Partiti e politici

La crisi di Siena, un problema di competizione politica

22 Giugno 2015

Il libro di David Allegranti Siena brucia (di cui l’autore ha presentato parte della premessa su Gli Stati Generali), riporta l’attenzione su Siena, la sua crisi (universitaria, bancaria, sportiva,…) e il “groviglio armonioso” che ne ha gestito le fortune e la disfatta. Ho vissuto a Siena in anni “buoni” e la mia interpretazione della sua crisi, complementare a quella di Allegranti, si fonda sulla mancanza di competizione politica in quella città, assenza che ha portato anche l’opposizione ad unirsi alla maggioranza in una posizione subalterna e di comodo.

È dai tempi di Adam Smith che gli economisti insistono sui benefici della concorrenza sul mercato dei beni: spinge i prezzi verso i costi; incoraggia l’innovazione di processo e di prodotto; massimizza il benessere sociale. Solo recentemente si è cominciato ad analizzare in maniera approfondita l’effetto della concorrenza in campo politico. Uno dei maggiori contributi in questo campo è quello di Tim Besley, Torsten Persson e Daniel Sturm (“Political Competition, Policy and Growth: Theory and Evidence from the United States”, in Review of Economic Studies, 77, ottobre 2010, pp. 1329-1352) in cui si sostiene che negli USA la competizione in politica è da 90 anni uno dei principali fattori di sviluppo a livello statale. In particolare si argomenta che negli ultimi 40 anni lo sviluppo degli stati del sud sarebbe riconducibile a un aumento della competizione politica nelle assemblee statali e nei governatorati. La spiegazione potrebbe essere la seguente: fino al 1965, anno di approvazione del Voting Rights Act, i neri erano di fatto privati del diritto di voto (e questo in seguito alle leggi statali che limitavano il suffragio a chi superasse un test di inglese e fosse soggetto a tassazione capitaria); ma non appena la questione fu superata dalle nuove leggi federali, il voto non si divise più sulla barriera ideologica che separava i repubblicani dai democratici su basi razziali (con gli uni favorevoli all’estensione del voto ai neri e gli altri pregiudizialmente ostili).

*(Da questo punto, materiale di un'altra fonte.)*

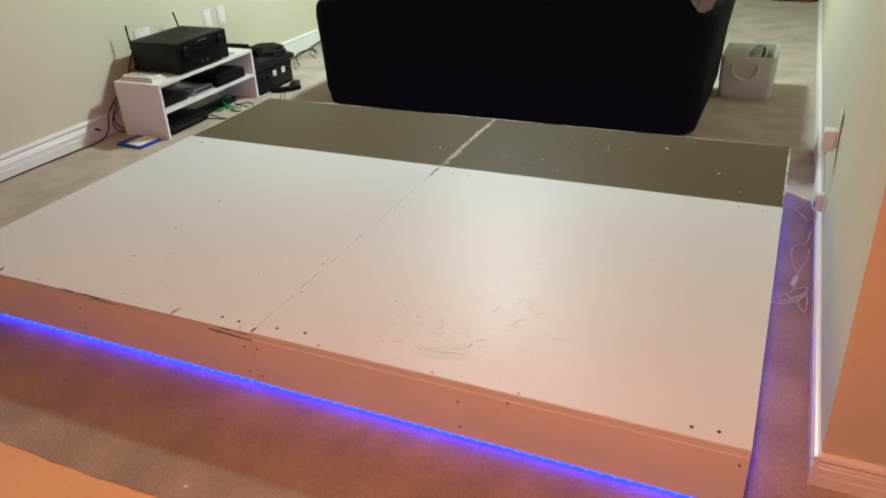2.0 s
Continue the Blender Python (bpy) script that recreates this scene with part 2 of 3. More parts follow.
def part(name, bm, material, parent=None, label="", smooth=True):
    """Links a bmesh in world places as one mesh object, under a thing or a part if given."""
    me = bpy.data.meshes.new(name)
    base = ORIGIN.get(parent.name, Vector((0, 0, 0))) if parent else Vector((0, 0, 0))
    bmesh.ops.translate(bm, verts=bm.verts, vec=-base)
    bmesh.ops.recalc_face_normals(bm, faces=bm.faces)
    bm.to_mesh(me)
    bm.free()
    me.materials.append(material)
    if smooth:
        me.polygons.foreach_set("use_smooth", [True] * len(me.polygons))
        me.set_sharp_from_angle(angle=radians(38))
    ob = new(name, me)
    if parent:
        ob.parent = parent
        ORIGIN[ob.name] = base
    if label:
        ob["label"] = label
    return ob


def solo(name, bm, material, label, category, group="", kind="", smooth=True):
    """A thing of one mesh, with its origin at its base."""
    lo = [min(v.co[i] for v in bm.verts) for i in range(3)]
    hi = [max(v.co[i] for v in bm.verts) for i in range(3)]
    at = Vector(((lo[0] + hi[0]) / 2, (lo[1] + hi[1]) / 2, lo[2]))
    bmesh.ops.translate(bm, verts=bm.verts, vec=-at)
    ob = part(name, bm, material, None, smooth=smooth)
    ob.location = at + AT
    return tagged(ob, label, category, group, kind)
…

Si cominciò invece a valutare i Governatori sulla base della loro performance e questo aumentò la loro accountability e quindi il loro sforzo di produrre buoni risultati al fine di essere confermati nel ruolo.

Fatte le opportune (ed evidenti) differenze, la situazione di Siena può essere interpretata in questa ottica. Qui per situazione senese non si intendono solo le questioni relative al Monte dei Paschi di Siena, ma a una crisi sistemica della città, partita nel 2008 con l’esplosione del buco finanziario dell’Università, a cui fece seguito la caduta nel 2012 della giunta comunale in carica da un anno, sempre per problemi legati alle nomine nella Fondazione MPS e nella banca.

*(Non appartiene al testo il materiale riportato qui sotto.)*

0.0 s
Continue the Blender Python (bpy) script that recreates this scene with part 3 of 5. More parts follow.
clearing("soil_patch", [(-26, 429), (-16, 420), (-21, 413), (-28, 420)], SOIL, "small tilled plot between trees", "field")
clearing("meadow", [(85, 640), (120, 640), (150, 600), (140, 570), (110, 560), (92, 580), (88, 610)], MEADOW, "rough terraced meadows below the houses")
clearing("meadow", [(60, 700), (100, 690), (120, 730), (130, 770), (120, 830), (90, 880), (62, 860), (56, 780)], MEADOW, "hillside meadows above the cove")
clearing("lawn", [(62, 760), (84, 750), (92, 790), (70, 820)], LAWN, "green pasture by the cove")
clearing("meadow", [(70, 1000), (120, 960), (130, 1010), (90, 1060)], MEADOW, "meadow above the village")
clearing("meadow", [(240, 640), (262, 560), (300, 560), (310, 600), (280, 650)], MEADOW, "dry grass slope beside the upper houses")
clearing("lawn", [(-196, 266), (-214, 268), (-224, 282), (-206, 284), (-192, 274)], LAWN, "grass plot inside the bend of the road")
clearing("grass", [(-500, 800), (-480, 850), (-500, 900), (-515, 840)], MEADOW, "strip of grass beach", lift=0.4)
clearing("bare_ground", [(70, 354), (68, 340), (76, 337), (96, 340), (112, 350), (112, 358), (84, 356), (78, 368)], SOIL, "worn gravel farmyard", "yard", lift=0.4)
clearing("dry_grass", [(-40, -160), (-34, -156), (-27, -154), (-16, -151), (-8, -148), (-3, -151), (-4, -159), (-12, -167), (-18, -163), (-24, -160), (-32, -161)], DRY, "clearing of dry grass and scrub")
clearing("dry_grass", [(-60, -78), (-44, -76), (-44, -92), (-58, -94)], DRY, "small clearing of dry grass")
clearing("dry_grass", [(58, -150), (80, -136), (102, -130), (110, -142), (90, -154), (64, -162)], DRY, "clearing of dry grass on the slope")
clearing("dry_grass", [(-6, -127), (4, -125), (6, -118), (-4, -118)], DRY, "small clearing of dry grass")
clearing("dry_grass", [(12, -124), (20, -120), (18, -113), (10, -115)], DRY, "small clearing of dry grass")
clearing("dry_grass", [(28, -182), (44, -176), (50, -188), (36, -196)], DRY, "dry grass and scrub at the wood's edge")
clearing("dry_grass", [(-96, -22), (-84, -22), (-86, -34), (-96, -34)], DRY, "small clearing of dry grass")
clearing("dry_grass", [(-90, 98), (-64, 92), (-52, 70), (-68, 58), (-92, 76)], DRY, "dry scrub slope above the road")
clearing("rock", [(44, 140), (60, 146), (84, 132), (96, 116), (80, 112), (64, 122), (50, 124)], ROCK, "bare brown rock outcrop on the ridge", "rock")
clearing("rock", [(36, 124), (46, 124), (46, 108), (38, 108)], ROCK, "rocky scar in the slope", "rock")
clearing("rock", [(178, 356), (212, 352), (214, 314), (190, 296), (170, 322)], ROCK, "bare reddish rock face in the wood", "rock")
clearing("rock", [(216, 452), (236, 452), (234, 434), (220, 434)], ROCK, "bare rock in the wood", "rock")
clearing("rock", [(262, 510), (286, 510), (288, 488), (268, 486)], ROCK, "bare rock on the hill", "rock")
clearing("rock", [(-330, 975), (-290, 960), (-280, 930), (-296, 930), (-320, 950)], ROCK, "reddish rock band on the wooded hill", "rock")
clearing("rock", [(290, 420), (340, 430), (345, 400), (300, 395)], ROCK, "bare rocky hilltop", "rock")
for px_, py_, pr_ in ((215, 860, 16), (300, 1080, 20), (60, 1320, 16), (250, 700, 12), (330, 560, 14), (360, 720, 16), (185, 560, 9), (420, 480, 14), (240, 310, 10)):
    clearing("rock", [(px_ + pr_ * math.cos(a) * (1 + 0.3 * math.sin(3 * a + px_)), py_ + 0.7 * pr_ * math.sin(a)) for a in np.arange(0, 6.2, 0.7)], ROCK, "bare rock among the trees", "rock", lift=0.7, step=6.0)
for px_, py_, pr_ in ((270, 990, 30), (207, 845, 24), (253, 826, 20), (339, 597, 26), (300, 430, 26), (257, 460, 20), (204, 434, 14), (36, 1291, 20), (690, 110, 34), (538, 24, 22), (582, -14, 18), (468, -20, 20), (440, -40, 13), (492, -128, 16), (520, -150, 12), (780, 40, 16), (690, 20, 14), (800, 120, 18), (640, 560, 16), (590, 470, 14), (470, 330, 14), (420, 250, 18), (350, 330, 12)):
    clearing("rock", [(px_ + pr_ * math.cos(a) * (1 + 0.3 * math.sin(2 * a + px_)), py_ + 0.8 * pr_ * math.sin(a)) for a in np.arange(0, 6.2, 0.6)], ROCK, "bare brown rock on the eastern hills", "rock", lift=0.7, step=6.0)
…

Comune e Provincia nominavano 13 consiglieri su 16, e l’affiliazione politica è evidente dato che i partiti del centrosinistra dominano le assemblee locali. Si considerino poi altri aspetti propri della politica senese: sindaci che sono dipendenti della Banca, sindaci che ambivano a presiedere la Fondazione (una lettera del ministro Vincenzo Visco bloccò la nomina perché non era passato un congruo periodo di tempo tra le due cariche) e che poi venivano messi a capo di una controllata della Banca. Un contentino era previsto anche per l’opposizione di centro-destra, che vedeva persone ad essa riferite essere nominate nei consigli di amministrazione di società del gruppo bancario.

In una situazione politica in cui il governo di Comune e Provincia fosse stato effettivamente contendibile, probabilmente certi comportamenti non sarebbero stati messi in pratica e, dove lo fossero, gli elettori avrebbero potuto punire chi si fosse comportato in maniera inadeguata. Il cambio di maggioranza negli enti locali avrebbe portato a un certo ricambio in Fondazione e nella Banca, in modo da fare pulizia degli errori (ed eventualmente dei reati) compiuti da amministratori e manager precedenti. Invece il sostegno reciproco tra Comune e Banca (per il tramite della Fondazione) ha permesso alla politica la nomina gli organi amministrativi della Fondazione e a cascata della banca, e a sua volta il Comune attraverso i dividendi della banca alla Fondazione riceveva le risorse necessarie all’ottenimento del consenso (finanziamento di lavori pubblici, contributi ad associazioni, alla stessa Università, ecc.) e pertanto indirettamente la possibilità di continuare a nominare gli stessi vertici della Fondazione.